First Arizona lawmakers went after the immigrant community with SB 1070. Now they're going after transgender people with SB 1045.
Last week, Arizona state Rep. John Kavanagh (R) failed to pass a bill that would have prosecuted transgender people with a class 1 misdemeanor for using public restrooms that don't match their birth sex. But late Wednesday a panel of Arizona state lawmakers voted to advance a softer bill that protects business owners from discrimination lawsuits if they forbid a transgender person from using a restroom or fitting room.
Senate Bill 1045 would prohibit local governments from passing ordinances that could subject businesses to lawsuits or criminal penalties if they forbid a transgender person from using a restroom.
Bill sponsor Rep. John Kavanagh, R-Fountain Hills, said the measure is a response to Phoenix's new city ordinance, which bans discrimination against gay, lesbian, bisexual and transgender residents. The law applies to public accommodations such as stores, restaurants and hotels.
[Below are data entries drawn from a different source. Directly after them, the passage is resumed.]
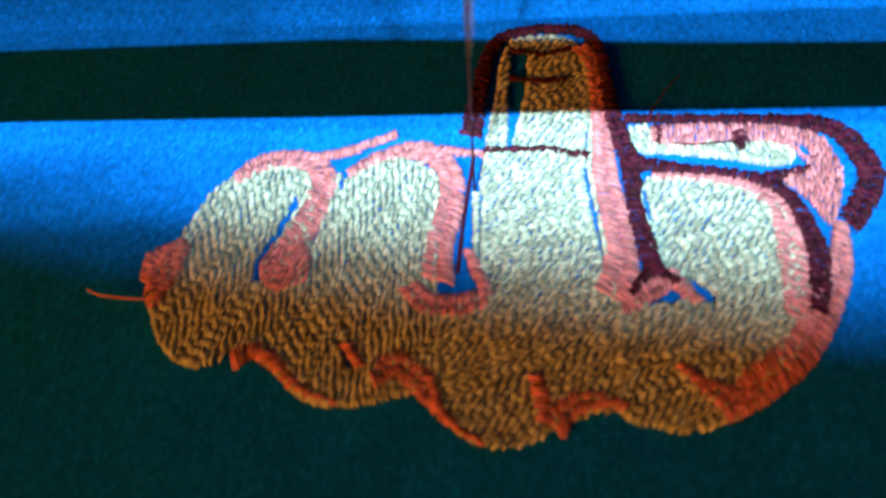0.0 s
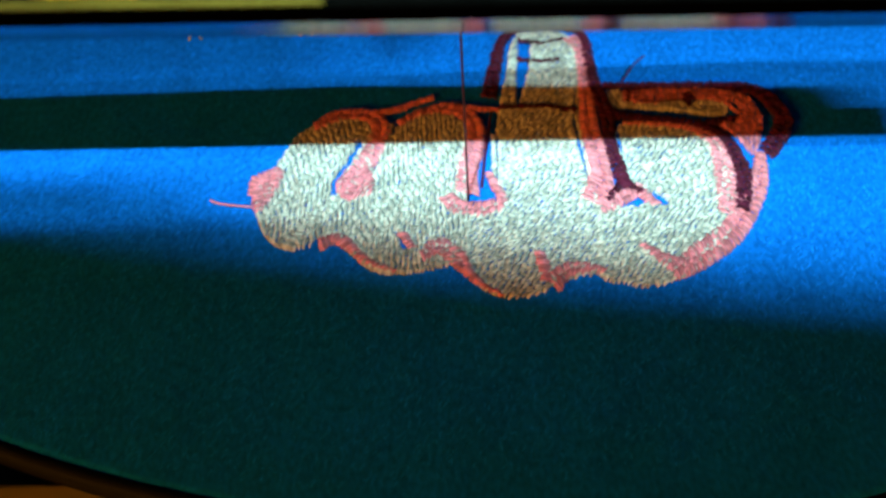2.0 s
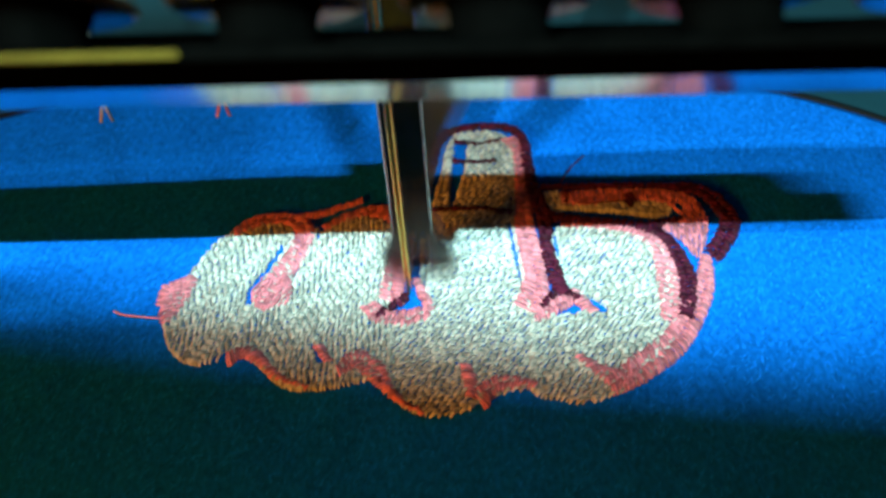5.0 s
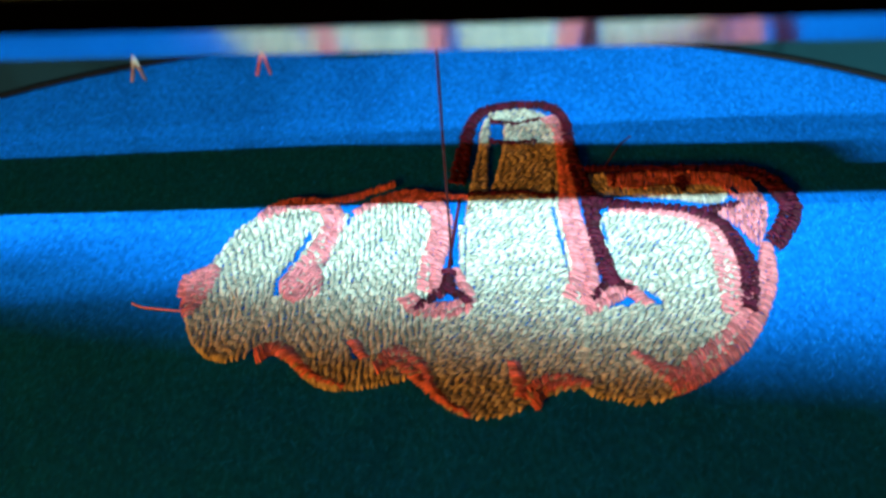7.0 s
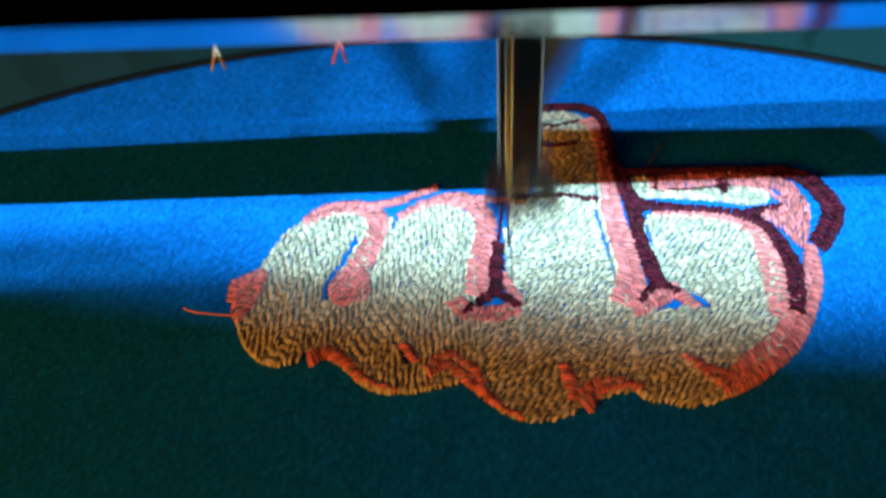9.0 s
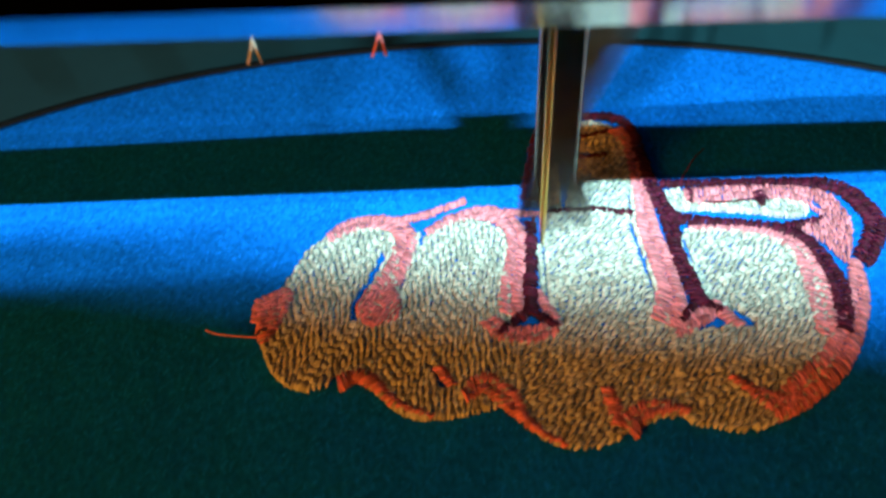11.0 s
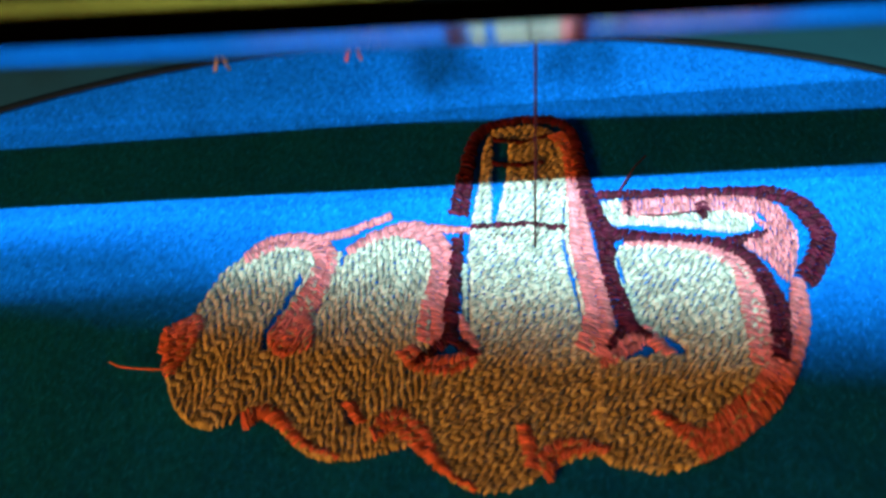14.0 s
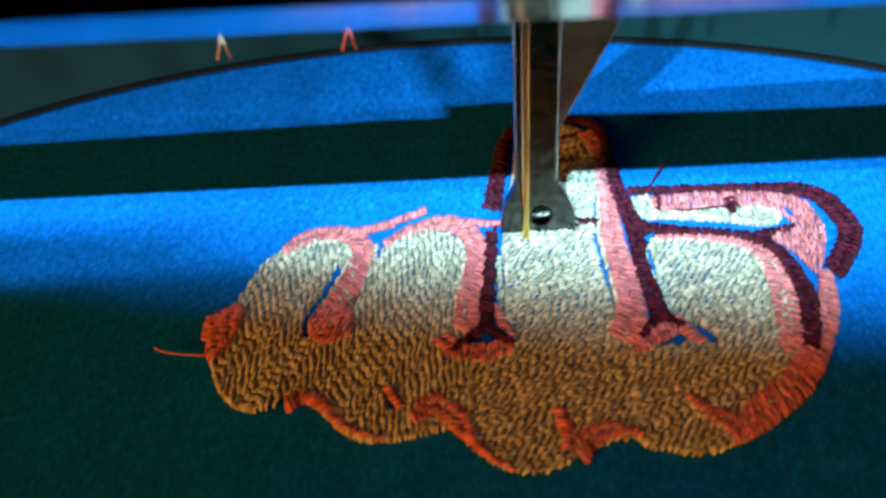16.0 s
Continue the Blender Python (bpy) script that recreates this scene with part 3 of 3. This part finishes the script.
def motions():
    """The hoop, the needle, the foot and the growing outline."""
    rows = [
        (0.0, -30.61, -11.81),
        (0.5, -30.17, -5.87),
        (1.0, -30.02, -0.95),
        (1.5, -30.19, -0.77),
        (2.0, -27.19, -0.70),
        (2.5, -26.84, -0.91),
        (3.0, -27.25, -2.29),
        (3.5, -27.71, -1.61),
        (4.0, -28.59, -1.91),
        (4.5, -29.01, -2.69),
        (4.7, -29.04, -2.94),
        (6.8, -29.29, -5.56),
        (7.0, -29.50, -5.81),
        (7.5, -29.73, -5.84),
        (8.0, -30.16, -5.55),
        (8.5, -30.64, -7.95),
        (9.0, -30.80, -8.80),
        (9.5, -30.93, -8.95),
        (11.8, -31.23, -13.43),
        (12.0, -31.40, -13.82),
        (12.5, -31.93, -14.79),
        (13.0, -39.95, -13.99),
        (13.5, -39.17, -13.43),
        (14.0, -38.47, -13.42),
        (14.5, -37.47, -13.57),
        (15.0, -36.40, -13.31),
        (15.5, -35.33, -12.92),
        (16.0, -33.96, -14.33),
    ]
    walk(hoop, [(t, pose(x * MM, y * MM, 0)) for t, x, y in rows])
    beat, first = 0.461, 0.335
    lift = ((-0.231, 46.0), (-0.165, 32.0), (-0.13, 18.0), (-0.105, 8.0), (-0.085, 3.0), (-0.05, 0.0), (0.045, 0.0), (0.065, 3.0), (0.08, 10.0), (0.096, 21.0), (0.12, 32.0), (0.15, 40.0), (0.231, 46.0))
    foot_rows, needle_rows = [], []
    for k in range(0, 16 * FPS + 1):
        t = k / FPS
        phase = (t - first + beat / 2) % beat - beat / 2
        z = float(np.interp(phase, [a for a, _ in lift], [b for _, b in lift]))
        foot_rows.append((t, pose(0, 0, (0.25 + z) * MM)))
        needle_rows.append((t, pose(0, 0, (-9 + 27 * (1 - math.cos(2 * math.pi * phase / beat))) * MM)))
    walk(foot, foot_rows)
    walk(needle, needle_rows)
    for t, ob in grow:
        walk(ob, [(0, pose(0, 0, -2.5 * MM)), (t - 0.25, pose(0, 0, -2.5 * MM)), (t + 0.25, pose(0, 0, 0)), (16, pose(0, 0, 0))])


motions()
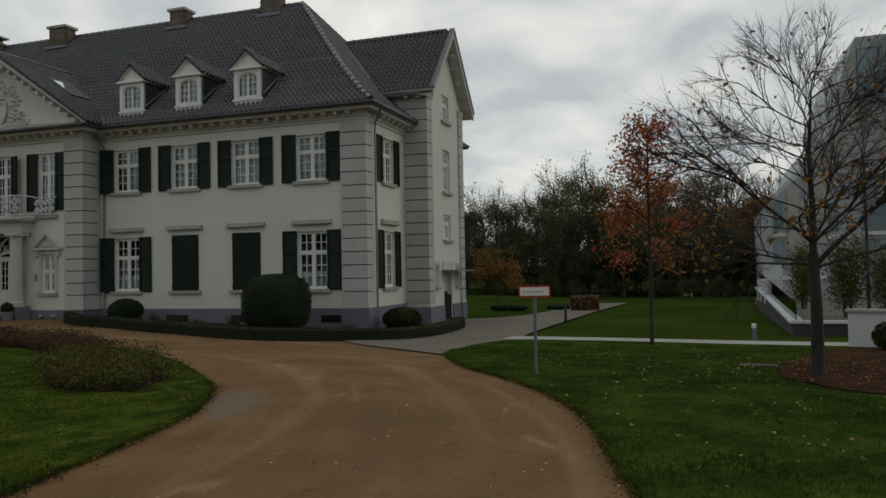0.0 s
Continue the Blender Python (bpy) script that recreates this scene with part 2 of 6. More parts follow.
def add_patch(m, colour, centre, reach, turn):
    """A silty puddle mark with a ragged rim over a material's own colour."""
    n, l = m.node_tree.nodes, m.node_tree.links
    b = n["Principled BSDF"]
    src = b.inputs["Base Color"].links[0].from_socket
    geo, tex, warp = n.new("ShaderNodeNewGeometry"), n.new("ShaderNodeTexNoise"), n.new("ShaderNodeVectorMath")
    tex.inputs["Scale"].default_value, tex.inputs["Detail"].default_value = 3.0, 5
    l.new(geo.outputs["Position"], tex.inputs["Vector"])
    warp.operation, warp.inputs[1].default_value = "MULTIPLY_ADD", (0.7, 0.7, 0.0)
    l.new(tex.outputs["Color"], warp.inputs[0])
    l.new(geo.outputs["Position"], warp.inputs[2])
    mp = n.new("ShaderNodeMapping")
    mp.vector_type = "TEXTURE"
    mp.inputs["Location"].default_value, mp.inputs["Rotation"].default_value = (centre[0] + 0.35, centre[1] + 0.35, 0), (0, 0, radians(turn))
    mp.inputs["Scale"].default_value = (reach[0], reach[1], 100)
    l.new(warp.outputs[0], mp.inputs["Vector"])
    far, fade, mix = n.new("ShaderNodeVectorMath"), n.new("ShaderNodeMapRange"), n.new("ShaderNodeMix")
    far.operation = "LENGTH"
    l.new(mp.outputs[0], far.inputs[0])
    for key, value in (("From Min", 1.0), ("From Max", 0.55), ("To Max", 0.75)):
        fade.inputs[key].default_value = value
    l.new(far.outputs["Value"], fade.inputs["Value"])
    mix.data_type = "RGBA"
    l.new(fade.outputs[0], mix.inputs["Factor"])
    l.new(src, mix.inputs["A"])
    mix.inputs["B"].default_value = (*colour, 1)
    l.new(mix.outputs["Result"], b.inputs["Base Color"])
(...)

City attorneys have said the ordinance could extend to bathroom use in some cases. For instance, a person with male genitalia who identifies as a woman might have a discrimination claim if the facility bars that person from using the restroom, and vice versa.
During seven hours of testimonies during Wednesday's hearing, only one person testified in favor of the bill, according to the AP, while more than 200 turned out to testify in opposition.
Gay and transgender rights advocates say SB 1045 will lead to profiling and discrimination.
"This law not only gives business owners the right to profile and discriminate against transgender people, but encourages harmful 'gender-policing' of anyone who doesn't look masculine or feminine enough," said M. Dru Levasseur, a transgender rights attorney for Lambda Legal, in an email to Colorlines.com.
"Transgender people are targets for hatred and violence. To pass a law that carves out a license to discriminate is extremely dangerous," Levasseur went on to say.
The National Center for Transgender Equality echoed Levasseur concerns.
"The Arizona Appropriations Committee approved an incredibly discriminatory and hateful bill that specifically targets transgender people," said NCTE executive director Mara Keisling in a statement. "Rejecting the thousands of people who've spoken out against SB1045 in Arizona and across the United States, Rep. Kavanagh and his six allies instead chose to defend discrimination and protect discriminators. SB1045 brings more shame to Arizona's legislature for isolating and targeting another marginalized community."